In your book, you talk about Franklin Roosevelt’s pollster, who was an early genius of polling—but even his career, eventually, went up in flames later on, right?

This guy, Emil Hurja, was Franklin Roosevelt’s pollster and election forecaster extraordinaire. He devised the first kind of aggregate of polls, the first tracking poll. A really fascinating character in the story of polling. He’s crazy accurate at first. In 1932 he predicts that Franklin Roosevelt is going to win by 7.5 million votes, even though other people are forecasting that Roosevelt’s going to lose. He wins by 7.1 million votes. So Hurja is better calibrated than the other pollsters at the time. But then he flops in 1940, and then later he’s basically as accurate as your average pollster.
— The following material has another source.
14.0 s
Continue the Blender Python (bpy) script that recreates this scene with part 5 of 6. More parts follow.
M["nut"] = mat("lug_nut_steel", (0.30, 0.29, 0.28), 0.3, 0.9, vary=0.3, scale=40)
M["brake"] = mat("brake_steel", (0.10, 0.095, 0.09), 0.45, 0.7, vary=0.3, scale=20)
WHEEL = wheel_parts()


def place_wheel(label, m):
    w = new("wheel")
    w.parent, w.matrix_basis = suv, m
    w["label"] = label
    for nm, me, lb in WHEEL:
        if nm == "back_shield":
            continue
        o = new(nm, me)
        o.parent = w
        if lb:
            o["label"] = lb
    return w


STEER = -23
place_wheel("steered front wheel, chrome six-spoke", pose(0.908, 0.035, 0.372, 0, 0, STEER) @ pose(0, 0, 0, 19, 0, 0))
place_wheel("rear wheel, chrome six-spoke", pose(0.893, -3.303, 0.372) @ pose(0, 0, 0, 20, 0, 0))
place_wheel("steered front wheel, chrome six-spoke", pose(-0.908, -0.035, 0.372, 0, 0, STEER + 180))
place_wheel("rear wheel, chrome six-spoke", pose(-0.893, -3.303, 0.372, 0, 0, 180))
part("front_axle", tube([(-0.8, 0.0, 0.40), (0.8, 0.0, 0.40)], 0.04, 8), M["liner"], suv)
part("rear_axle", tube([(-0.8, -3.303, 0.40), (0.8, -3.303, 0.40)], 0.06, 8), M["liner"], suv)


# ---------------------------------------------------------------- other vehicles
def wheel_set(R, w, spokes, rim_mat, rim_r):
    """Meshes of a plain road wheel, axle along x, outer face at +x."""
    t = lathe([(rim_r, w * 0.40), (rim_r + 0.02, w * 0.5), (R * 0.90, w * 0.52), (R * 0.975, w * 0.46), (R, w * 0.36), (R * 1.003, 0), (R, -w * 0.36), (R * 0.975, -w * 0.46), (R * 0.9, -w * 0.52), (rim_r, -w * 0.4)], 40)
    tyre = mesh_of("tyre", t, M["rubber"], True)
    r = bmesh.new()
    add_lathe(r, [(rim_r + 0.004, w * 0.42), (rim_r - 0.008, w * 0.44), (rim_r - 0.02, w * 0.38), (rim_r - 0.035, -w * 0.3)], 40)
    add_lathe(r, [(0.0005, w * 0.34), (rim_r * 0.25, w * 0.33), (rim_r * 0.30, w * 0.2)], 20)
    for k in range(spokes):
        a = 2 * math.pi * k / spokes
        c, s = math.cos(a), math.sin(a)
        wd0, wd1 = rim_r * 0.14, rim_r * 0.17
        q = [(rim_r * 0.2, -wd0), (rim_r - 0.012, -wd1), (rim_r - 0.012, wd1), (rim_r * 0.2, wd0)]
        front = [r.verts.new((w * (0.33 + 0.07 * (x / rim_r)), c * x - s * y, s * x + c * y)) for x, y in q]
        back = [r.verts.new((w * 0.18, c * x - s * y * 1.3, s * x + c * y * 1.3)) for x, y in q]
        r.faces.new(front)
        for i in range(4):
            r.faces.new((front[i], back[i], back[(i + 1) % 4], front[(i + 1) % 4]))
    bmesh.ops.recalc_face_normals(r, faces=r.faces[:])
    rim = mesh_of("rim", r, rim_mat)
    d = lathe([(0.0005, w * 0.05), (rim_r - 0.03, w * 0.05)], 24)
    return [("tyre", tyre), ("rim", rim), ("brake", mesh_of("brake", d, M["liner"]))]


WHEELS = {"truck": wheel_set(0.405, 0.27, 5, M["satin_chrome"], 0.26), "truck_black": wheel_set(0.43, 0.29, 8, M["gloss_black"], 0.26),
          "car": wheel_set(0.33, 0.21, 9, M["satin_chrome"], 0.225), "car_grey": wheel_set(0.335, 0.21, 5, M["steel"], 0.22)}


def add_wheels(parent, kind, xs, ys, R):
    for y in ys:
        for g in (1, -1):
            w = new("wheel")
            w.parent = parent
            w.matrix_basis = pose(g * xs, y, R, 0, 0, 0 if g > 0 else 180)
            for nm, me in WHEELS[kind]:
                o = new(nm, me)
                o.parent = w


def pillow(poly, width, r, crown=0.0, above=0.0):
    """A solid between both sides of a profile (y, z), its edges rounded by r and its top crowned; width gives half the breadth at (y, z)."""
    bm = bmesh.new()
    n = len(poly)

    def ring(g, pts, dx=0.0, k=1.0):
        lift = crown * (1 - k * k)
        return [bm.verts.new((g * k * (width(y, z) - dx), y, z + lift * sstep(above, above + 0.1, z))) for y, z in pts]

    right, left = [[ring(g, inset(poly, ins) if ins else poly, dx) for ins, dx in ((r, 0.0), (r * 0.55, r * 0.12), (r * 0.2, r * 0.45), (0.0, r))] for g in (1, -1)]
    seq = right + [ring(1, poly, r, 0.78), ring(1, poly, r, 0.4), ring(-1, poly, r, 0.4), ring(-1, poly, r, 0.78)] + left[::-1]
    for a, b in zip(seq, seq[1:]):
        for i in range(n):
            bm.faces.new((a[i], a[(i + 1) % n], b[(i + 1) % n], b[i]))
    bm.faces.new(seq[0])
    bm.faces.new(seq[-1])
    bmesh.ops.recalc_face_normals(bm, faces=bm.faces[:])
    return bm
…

In investing, it’s hard to beat the market over a long period of time. Similarly, with polling, you have to rethink your methods and your assumptions constantly. Even though early on Emil Hurja is getting called “the Wizard of Washington” and “the Crystal Gazer of Crystal Falls, Michigan,” his record slips over time. Or maybe he just got lucky early on. It’s hard after the fact to know whether he was really this genius predictor.

I bring this up because—well, I’m not trying to scare you, but it may be that your biggest screw-up is somewhere in the future, yet to come.
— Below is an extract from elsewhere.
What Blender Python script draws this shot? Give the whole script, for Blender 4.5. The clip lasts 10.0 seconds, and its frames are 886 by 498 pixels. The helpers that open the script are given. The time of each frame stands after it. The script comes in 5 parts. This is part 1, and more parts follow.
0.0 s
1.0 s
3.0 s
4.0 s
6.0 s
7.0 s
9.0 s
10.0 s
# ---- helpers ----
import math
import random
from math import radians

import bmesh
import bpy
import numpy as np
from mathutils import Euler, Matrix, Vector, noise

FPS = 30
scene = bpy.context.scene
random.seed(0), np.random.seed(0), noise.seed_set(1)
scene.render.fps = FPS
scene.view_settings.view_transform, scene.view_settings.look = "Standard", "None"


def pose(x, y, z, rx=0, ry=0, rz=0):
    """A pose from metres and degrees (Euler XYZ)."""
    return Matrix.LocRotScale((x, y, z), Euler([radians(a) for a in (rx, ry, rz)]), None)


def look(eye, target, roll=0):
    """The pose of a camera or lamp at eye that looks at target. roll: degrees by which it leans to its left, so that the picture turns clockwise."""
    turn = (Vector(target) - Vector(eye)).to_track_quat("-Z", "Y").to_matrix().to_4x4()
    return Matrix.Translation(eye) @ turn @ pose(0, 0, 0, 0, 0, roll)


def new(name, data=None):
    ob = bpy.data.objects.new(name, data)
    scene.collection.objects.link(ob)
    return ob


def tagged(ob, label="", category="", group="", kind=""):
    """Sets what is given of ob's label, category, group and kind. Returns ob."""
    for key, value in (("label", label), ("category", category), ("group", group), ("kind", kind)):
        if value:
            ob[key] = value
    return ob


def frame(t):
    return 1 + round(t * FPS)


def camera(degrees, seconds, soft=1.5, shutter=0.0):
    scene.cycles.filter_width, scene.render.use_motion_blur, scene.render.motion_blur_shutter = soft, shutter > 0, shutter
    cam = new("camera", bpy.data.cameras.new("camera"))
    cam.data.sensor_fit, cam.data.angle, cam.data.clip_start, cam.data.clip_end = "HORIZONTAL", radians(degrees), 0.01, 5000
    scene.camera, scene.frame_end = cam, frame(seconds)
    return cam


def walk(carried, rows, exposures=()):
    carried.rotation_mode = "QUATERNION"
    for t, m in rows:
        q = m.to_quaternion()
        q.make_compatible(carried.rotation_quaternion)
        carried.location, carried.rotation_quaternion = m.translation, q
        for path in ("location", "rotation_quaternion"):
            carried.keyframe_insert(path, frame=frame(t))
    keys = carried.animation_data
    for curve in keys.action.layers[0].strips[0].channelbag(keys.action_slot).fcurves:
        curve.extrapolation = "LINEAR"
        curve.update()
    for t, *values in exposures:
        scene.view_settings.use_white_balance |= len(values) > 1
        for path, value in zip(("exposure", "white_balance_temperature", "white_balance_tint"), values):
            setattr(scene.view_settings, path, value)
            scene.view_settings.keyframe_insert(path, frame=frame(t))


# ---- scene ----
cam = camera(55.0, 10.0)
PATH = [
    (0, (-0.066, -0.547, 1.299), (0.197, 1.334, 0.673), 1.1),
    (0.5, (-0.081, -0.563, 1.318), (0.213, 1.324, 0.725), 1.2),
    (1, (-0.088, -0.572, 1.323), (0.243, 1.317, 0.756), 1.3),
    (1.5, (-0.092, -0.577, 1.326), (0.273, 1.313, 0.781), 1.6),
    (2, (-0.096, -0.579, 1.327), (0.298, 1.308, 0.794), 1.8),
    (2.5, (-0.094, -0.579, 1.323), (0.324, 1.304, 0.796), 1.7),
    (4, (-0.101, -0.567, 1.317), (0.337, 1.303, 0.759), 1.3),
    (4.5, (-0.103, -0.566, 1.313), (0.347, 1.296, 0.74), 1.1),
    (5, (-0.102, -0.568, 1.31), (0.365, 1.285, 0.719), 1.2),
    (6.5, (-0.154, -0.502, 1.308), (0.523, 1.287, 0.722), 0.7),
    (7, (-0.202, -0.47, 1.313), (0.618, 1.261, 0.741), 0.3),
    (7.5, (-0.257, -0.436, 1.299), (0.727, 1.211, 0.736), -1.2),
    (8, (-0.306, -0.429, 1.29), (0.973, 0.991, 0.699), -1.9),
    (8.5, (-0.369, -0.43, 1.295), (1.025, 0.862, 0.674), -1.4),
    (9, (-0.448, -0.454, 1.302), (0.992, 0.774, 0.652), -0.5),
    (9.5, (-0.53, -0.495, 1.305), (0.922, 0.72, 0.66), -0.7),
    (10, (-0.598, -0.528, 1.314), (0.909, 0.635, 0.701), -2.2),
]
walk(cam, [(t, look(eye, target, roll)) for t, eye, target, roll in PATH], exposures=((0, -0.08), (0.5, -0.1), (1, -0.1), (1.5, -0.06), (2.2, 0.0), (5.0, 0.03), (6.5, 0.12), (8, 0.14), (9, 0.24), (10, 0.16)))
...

That’s sort of the lesson here. What I want people to think about is, just because the polls were biased in one direction for the past couple of elections doesn’t mean they're going to be biased the same way for the same reasons in the next election. The smartest thing we can do is read every single poll with an eye toward how that data was generated. Are these questions worded properly? Is this poll reflective of Americans across their demographic and political trends? Is this outlet a reputable outlet? Is there something going on in the political environment that could be causing Democrats or Republicans to answer the phone or answer online surveys at higher or lower rates than the other party? You have to think through all these possible outcomes before you accept the data. And so that is an argument for treating polls with more uncertainty than the way we’ve treated them in the past. I think that’s a pretty self-evident conclusion from the past couple of elections. But more importantly, it’s truer to how pollsters arrive at their estimates. They are uncertain estimates at the end of the day; they’re not ground truth about public opinion. And that’s how I want people to think about it.